Spyderco’s Eric Glesser downsizes his original beast and creates a “never-fail” workhorse of a folding knife.

Rugged and reliable, the ball-lock equipped Manix2 is offered in multiple edge patterns that will please most any user.

Spyderco of Golden, Colorado, is at the top of any savvy knifeperson’s short list for overall production knife quality and design excellence. Over the years they have redefined the term “tactical folder” multiple times. Additionally, Spyderco has legitimized numerous and varied patterns from a diverse group of outside designers and has left an indelible mark on the knife world as a whole. In my opinion, Spyderco’s most talented pod of designers is their father and son team of founder Sal and wunderkid Eric Glesser. Looking back at Spyderco’s best models over the last 2 decades, certain things jump out at me—their inhouse designs are consistently the most practical and the most innovative all at once.

About 7 to 8 years ago Spyderco started refocusing on some “heavy format” folders: some using mid-locks, some using their tough compression lock, and a select few using their newest innovation, the ball lock. I am a big fan of alternate-locking mechanisms and by alternative I mean anything other than a liner/frame lock. I don’t want to voice my disdain for the many knives on the market that seem to have locking mechanisms that seem to have been designed as an afterthought, but let’s just say that with Spyderco knives, lock strength is paramount. I have never seen one fail.

lock-solid-manix2-bThe thin edge of the Manix2 zips through flesh like a razor through butter. The 154-CM steel never chipped or rolled at all, even when working around bone.

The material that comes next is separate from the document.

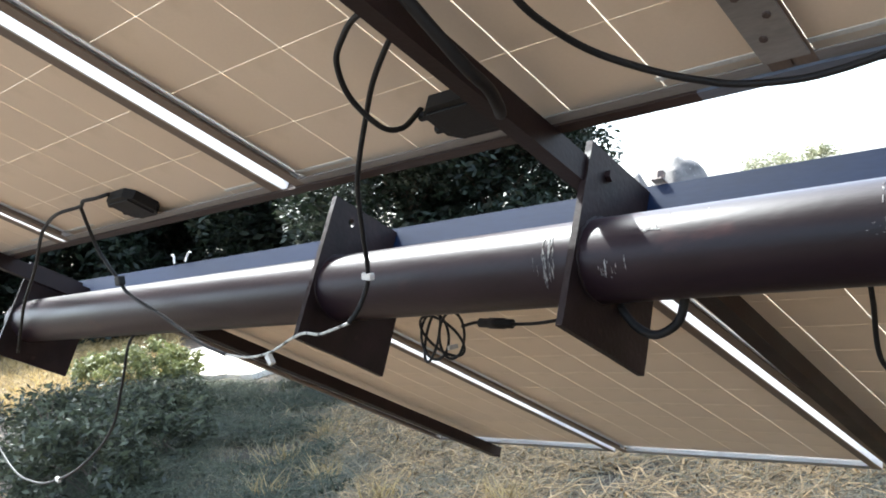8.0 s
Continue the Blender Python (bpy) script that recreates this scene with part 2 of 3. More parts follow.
gb = bmesh.new()
rings = []
radii = [0.0] + [0.25 * 1.115 ** k for k in range(76)]
for r in radii[1:]:
    rings.append([gb.verts.new((-2 + r * math.cos(a * math.pi / 48), 3 + r * math.sin(a * math.pi / 48), ground_height(-2 + r * math.cos(a * math.pi / 48), 3 + r * math.sin(a * math.pi / 48)))) for a in range(96)])
mid = gb.verts.new((-2, 3, ground_height(-2, 3)))
for k in range(96):
    gb.faces.new((mid, rings[0][k], rings[0][(k + 1) % 96]))
for a, b in zip(rings, rings[1:]):
    for k in range(96):
        gb.faces.new((a[k], b[k], b[(k + 1) % 96], a[(k + 1) % 96]))
solo("ground", gb, SOIL, "bare brown soil strewn with dry straw", "ground", smooth=True, kind="structure")


def blades(name, mat, label, category, spots, length, width, lie, seed, bend=0.3):
    """Thin bent blades with a folded section, each from a spot on the ground; lie: how flat they lie (0 upright, 1 flat)."""
    rnd = random.Random(seed)
    verts, faces = [], []
    for x, y in spots:
        z = ground_height(x, y)
        a = rnd.uniform(0, 2 * math.pi)
        up = max(0.02, rnd.gauss(1 - lie, 0.18))
        ln = length * rnd.uniform(0.45, 1.25)
        d = Vector((math.cos(a), math.sin(a), up * 1.6)).normalized()
        side = d.cross(Vector((0, 0, 1))).normalized() * width * rnd.uniform(0.6, 1.2)
        o = Vector((x, y, z + rnd.uniform(0, 0.05) * lie))
        drop = Vector((rnd.uniform(-bend, bend), rnd.uniform(-bend, bend), -bend * 0.8 * rnd.random())) * ln
        p1, p2 = o + d * ln * 0.5, o + d * ln + drop
        p2.z = max(p2.z, z + 0.004)
        lift = Vector((0, 0, 1)) * side.length * 0.7
        i = len(verts)
        verts += [o - side, o + lift, o + side, p1 - side * 0.9, p1 + lift, p1 + side * 0.9, p2]
        faces += [(i, i + 1, i + 4, i + 3), (i + 1, i + 2, i + 5, i + 4), (i + 3, i + 4, i + 6), (i + 4, i + 5, i + 6)]
    me = bpy.data.meshes.new(name)
    me.from_pydata([tuple(v) for v in verts], [], faces)
    me.materials.append(mat)
    return tagged(new(name, me), label, category, kind="stuff")


def spread(n, x0, x1, y0, y1, seed, clump=0.0, keep=None):
    rnd = random.Random(seed)
    out = []
    while len(out) < n:
        x, y = rnd.uniform(x0, x1), y0 + (y1 - y0) * rnd.random() ** 1.6
        if clump and noise.noise((x * 1.3, y * 1.3, seed)) < rnd.uniform(-0.6, clump):
            continue
        if keep and not keep(x, y):
            continue
        out.append((x, y))
    return out


def near_field(x, y):
    return -(y + 1.2) * 2.3 - 1.0 < x < (y + 1) * 0.75 + 1.0


def beyond_weeds(x, y):
    """Above 0 on the straw's side of the line where the weeds begin, in metres."""
    return x + 5.0 + (y - 2.2) * 0.95 + 0.8 * noise.noise((x * 0.7, y * 0.7, 1.5)) + 0.5 * noise.noise((x * 2.3, y * 2.3, 6.1))


def straw_field(x, y):
    thin = min(1, max(0, (beyond_weeds(x, y) + 1.0) / 1.9)) * (0.52 if x < -0.55 + 0.25 * noise.noise((x * 1.7, y * 1.7, 8.8)) else 1.0)
    return near_field(x, y) and noise.noise((x * 3.1, y * 3.1, 4.4)) * 0.5 + 0.5 < 0.08 + thin


def weed_field(x, y):
    return near_field(x, y) and y < 6.2 and beyond_weeds(x, y) < 0.2 and noise.noise((x * 1.1, y * 1.1, 2.2)) > -0.15 + 0.3 * beyond_weeds(x, y)


def tufts(centres, n, r, seed):
    rnd = random.Random(seed)
    return [(x + rnd.gauss(0, r), y + rnd.gauss(0, r)) for x, y in centres for _ in range(n)]


blades("grass_tufts", GOLD, "yellow tufts of dry grass at the straw's edge", "grass", tufts(((-5.25, 2.35), (-5.15, 2.80), (-3.4, 2.75), (-6.4, 3.9), (-4.3, 2.55), (-5.9, 3.0)), 70, 0.06, 31), 0.30, 0.0040, 0.12, 18, 0.25)
blades("straw", STRAW, "dry golden straw lying loose on the soil", "straw", spread(70000, -13, 7, 1.5, 13, 5, 0.45, straw_field), 0.25, 0.0050, 0.92, 11)
blades("loose_straw", STRAW, "pale broken straw matted over the soil", "straw", spread(30000, -8, 4, 1.6, 5.5, 15, 0.6, straw_field), 0.24, 0.0075, 0.82, 13, 0.5)
blades("stubble", STRAW, "broken straw and stubble on the open ground round the array", "straw", spread(15000, -13, 11, 1.6, -9, 23, 0.45) + spread(24000, 2, 18, 1.6, 15, 25, 0.45), 0.22, 0.0075, 0.8, 17, 0.5)
blades("dry_grass", DRYGRASS, "short dry grass tufts between the straw", "grass", spread(15000, -13, 7, 2.2, 12, 9, 0.35, near_field), 0.24, 0.0032, 0.45, 12, 0.4)
blades("weeds", WEED, "wispy grey-green weeds on shaded ground", "weeds", spread(60000, -15, -4.2, 1.4, 8, 19, 0.45, weed_field), 0.25, 0.0050, 0.36, 14, 0.8)
blades("matted_grass", GREYGRASS, "grey matted dead grass on the shaded ground", "grass", spread(30000, -8.5, -0.3, 1.6, 7.5, 27, 0.4, near_field), 0.22, 0.0046, 0.76, 28, 0.6)
blades("golden_grass", GOLD, "tall golden dry grass standing in the sun", "grass", spread(22000, -36, -13.2, 3.0, 19, 21, 0.3, lambda x, y: -x > (y + 1.2) * 1.72), 0.42, 0.013, 0.2, 16, 0.4)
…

The original Manix was an Eric Glesser design that I immediately fell in love with. A wide, broad blade, full-size grip, and hell-for-stout mid-lock folder added up to one massive working tool. It did everything I need in a working folder; problem was it was too big for most people’s tastes and not practical for everyday carry. A smaller version ensued but it was a bit thick and heavy for its size. Always tweaking in true Spyderco fashion, Eric devised the Manix2—a knife that retained the best qualities of the XL Manix with a few departures to set it apart. Once I saw the prototype, I was hooked.